Wireline (Open-hole) Logging – Basics of Wireline Logging and Formation Evaluation

Open-hole (Wireline) logging is one of a very large range of measurements and analytic techniques used in formation evaluation of oil wells.

Wireline logging provides the great meeting place for all formation evaluation methods in oil wells. Only through open-hole logging can a continuous record of measurement versus depth be made of so many formation properties. In particular, wireline logs can record formation electrical resistivity, bulk density, natural and induced radioactivity, hydrogen content, and elastic modulae. These raw measurements can then be interpreted to give a continuous measurement -versus-depth record of formation properties such as porosity, water saturation, and rock type. Almost without exception, every well drilled for hydrocarbons (oil and gas) is logged with wireline instruments.

With the price of oil at such a high right now, more and more oil operating companies are gearing up for more drilling, and therefore more wireline logging, to maximize their profits at this time of high oil prices.

The actual running of a log involves lowering a tool at the end of a logging cable into an oil/gas well. A sensor, incorporated in a sonde together with its associated electronics, is suspended in the hole (well) by a multiconductor cable. The signals from the sensor are conditioned by the downhole electronics for transmission up the cable to the control panel at surface which in turn conditions the signal for the recorder. As the cable is raised or lowered, it activates some depth-measuring device, a sheave wheel (pulley) which in turn activates a recording device. Finally, some form of reproduction takes place to provide a hard copy of the recorded data which is called the well log.

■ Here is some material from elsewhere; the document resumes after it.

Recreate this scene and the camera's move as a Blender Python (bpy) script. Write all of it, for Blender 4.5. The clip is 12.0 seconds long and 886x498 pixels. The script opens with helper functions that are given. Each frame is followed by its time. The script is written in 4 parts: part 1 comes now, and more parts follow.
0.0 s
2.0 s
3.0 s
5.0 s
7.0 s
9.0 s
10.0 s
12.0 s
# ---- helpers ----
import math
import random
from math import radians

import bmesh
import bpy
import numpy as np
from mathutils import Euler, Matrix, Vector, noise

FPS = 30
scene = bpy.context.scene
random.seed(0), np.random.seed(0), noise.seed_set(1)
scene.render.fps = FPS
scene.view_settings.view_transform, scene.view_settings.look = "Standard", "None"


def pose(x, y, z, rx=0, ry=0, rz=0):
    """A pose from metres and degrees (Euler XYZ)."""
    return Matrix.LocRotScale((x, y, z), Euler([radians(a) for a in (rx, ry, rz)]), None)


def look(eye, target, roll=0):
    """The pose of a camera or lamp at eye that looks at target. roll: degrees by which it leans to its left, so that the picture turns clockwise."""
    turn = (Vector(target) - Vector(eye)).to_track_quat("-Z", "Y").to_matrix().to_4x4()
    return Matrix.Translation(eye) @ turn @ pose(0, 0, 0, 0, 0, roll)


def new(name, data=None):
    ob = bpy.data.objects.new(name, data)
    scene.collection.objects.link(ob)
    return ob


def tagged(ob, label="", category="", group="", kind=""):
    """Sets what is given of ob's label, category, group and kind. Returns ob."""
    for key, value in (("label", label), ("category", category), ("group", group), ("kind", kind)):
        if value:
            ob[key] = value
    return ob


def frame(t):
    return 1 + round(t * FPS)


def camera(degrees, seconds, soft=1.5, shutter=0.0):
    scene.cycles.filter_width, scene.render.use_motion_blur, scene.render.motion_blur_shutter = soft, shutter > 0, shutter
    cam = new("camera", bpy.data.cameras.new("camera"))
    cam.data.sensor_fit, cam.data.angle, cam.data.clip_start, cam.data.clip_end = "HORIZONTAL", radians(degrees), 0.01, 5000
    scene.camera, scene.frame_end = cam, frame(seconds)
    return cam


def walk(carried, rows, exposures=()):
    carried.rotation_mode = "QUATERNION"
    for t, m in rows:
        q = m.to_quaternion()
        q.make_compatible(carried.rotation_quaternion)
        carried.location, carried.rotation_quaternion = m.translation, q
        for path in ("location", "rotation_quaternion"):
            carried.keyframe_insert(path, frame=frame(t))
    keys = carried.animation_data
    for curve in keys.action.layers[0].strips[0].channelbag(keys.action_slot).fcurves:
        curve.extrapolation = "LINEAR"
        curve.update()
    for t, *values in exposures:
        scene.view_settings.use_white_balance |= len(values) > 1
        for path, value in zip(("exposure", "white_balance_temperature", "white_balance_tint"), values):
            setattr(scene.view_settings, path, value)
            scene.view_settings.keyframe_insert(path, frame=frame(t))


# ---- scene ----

In general, wireline logging jargon distinguishes between a logging survey/run, a logging tool, and a log as well as a curve. There is frequently some confusion about these terms when logging matters are discussed. A logging survey is provided by a logging service company for a client. During the course of the logging pass/survey, the logging engineer may employ several logging tools, and record several different logs on each of which are presented several different curves. The logging tools used, in turn may be composed of multiple sensors.